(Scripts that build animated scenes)
Begin

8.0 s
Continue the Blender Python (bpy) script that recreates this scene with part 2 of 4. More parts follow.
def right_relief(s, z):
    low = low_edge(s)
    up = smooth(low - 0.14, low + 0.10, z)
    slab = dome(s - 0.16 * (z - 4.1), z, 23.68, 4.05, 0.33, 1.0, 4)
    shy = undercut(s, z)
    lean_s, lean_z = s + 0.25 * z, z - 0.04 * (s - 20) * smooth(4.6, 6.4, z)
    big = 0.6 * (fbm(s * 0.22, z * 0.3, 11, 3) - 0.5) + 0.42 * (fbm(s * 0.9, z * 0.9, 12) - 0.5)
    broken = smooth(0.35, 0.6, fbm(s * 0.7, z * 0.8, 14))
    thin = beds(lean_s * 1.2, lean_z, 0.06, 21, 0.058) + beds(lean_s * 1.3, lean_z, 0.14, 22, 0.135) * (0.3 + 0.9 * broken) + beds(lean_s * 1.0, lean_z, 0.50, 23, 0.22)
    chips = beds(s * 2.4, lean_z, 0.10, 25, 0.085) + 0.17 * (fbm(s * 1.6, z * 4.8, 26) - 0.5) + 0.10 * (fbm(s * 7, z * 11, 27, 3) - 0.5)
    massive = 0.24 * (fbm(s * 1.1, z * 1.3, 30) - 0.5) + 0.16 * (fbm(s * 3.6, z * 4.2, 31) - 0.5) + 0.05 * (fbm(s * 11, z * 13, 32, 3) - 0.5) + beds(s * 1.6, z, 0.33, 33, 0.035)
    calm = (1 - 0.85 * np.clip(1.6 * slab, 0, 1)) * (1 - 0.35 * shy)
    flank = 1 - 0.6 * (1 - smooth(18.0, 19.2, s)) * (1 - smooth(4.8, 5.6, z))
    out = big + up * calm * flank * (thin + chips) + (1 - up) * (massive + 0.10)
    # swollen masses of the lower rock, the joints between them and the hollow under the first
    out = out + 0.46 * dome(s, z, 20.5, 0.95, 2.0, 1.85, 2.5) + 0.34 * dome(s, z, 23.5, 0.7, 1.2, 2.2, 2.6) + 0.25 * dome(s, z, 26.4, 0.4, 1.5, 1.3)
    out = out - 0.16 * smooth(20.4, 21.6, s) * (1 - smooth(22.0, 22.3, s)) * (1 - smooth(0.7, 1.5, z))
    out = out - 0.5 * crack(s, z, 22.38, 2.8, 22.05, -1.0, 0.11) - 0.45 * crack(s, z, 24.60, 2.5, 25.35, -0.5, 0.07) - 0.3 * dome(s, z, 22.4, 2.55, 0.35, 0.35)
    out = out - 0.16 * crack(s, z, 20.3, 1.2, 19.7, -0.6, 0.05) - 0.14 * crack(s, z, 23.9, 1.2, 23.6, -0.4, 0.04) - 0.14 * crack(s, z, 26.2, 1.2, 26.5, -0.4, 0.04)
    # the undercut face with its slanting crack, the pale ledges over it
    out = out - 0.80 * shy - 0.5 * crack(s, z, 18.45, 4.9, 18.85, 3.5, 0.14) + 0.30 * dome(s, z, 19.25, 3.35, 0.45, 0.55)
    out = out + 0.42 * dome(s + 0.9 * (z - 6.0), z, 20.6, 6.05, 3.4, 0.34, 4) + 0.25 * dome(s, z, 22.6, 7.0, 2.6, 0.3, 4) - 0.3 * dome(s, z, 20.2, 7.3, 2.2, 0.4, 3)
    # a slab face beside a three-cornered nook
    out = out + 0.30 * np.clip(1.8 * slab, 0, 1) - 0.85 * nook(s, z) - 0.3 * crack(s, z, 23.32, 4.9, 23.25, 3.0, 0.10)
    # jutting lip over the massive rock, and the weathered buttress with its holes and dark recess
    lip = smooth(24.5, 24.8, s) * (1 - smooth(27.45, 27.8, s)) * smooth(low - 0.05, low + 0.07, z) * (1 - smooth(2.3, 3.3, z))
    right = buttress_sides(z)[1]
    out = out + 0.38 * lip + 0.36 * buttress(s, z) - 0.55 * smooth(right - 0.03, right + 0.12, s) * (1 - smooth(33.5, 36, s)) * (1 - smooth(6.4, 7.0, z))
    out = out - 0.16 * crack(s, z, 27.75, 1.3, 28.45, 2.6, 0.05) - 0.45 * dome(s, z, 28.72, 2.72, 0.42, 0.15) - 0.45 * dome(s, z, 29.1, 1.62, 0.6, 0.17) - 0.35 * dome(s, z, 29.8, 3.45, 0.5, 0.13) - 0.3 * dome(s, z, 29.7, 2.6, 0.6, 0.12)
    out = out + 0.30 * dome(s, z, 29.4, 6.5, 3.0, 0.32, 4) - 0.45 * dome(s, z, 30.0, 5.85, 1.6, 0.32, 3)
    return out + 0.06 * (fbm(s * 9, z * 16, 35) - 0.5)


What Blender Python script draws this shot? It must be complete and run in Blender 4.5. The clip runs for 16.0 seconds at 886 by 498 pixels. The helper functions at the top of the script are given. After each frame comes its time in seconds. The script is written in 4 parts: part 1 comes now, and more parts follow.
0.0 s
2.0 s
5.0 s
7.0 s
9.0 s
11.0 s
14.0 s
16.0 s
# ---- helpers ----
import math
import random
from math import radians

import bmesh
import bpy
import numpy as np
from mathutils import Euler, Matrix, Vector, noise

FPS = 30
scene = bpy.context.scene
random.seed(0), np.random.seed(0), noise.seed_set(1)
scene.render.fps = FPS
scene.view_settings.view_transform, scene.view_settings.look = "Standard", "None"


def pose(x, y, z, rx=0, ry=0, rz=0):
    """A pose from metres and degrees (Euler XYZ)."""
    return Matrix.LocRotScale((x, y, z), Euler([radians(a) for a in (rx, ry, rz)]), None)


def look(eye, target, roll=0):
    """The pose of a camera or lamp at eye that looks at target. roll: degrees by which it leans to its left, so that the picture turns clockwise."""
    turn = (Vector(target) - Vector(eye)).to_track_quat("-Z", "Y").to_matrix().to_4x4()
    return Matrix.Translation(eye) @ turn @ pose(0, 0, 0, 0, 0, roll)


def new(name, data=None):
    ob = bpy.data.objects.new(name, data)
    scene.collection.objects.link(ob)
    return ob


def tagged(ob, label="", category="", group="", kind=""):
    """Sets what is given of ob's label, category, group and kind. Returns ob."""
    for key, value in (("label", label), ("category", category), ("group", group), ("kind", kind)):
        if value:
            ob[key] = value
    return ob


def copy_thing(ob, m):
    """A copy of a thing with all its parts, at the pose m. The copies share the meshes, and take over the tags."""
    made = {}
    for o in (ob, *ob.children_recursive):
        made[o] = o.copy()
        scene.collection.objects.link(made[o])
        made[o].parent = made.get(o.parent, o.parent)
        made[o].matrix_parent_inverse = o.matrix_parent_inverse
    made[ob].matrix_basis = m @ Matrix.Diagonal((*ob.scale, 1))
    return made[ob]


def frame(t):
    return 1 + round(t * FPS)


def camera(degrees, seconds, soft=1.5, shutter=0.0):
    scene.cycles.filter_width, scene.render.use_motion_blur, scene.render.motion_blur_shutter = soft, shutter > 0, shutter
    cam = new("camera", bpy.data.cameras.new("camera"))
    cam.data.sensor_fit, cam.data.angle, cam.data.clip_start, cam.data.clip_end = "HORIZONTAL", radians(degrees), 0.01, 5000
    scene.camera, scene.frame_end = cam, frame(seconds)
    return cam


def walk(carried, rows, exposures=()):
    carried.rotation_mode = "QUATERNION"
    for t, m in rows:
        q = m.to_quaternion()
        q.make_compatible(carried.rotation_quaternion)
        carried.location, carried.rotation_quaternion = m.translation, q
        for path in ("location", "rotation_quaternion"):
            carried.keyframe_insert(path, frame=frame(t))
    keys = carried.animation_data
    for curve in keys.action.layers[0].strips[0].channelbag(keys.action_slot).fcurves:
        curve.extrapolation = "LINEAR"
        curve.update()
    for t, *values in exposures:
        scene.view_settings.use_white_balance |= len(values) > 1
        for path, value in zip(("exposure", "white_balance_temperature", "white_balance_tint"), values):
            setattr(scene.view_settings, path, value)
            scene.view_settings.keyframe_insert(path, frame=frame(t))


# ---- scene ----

End

▶ [Task objective]:
Can you repeat, word for word, every line above from the one containing "random.seed(0), np.random.seed(0), noise.seed_set(1)" down to the one containing "pose from metres", including both?

▶ [Answer to this task]:
random.seed(0), np.random.seed(0), noise.seed_set(1)
scene.render.fps = FPS
scene.view_settings.view_transform, scene.view_settings.look = "Standard", "None"


def pose(x, y, z, rx=0, ry=0, rz=0):
    """A pose from metres and degrees (Euler XYZ)."""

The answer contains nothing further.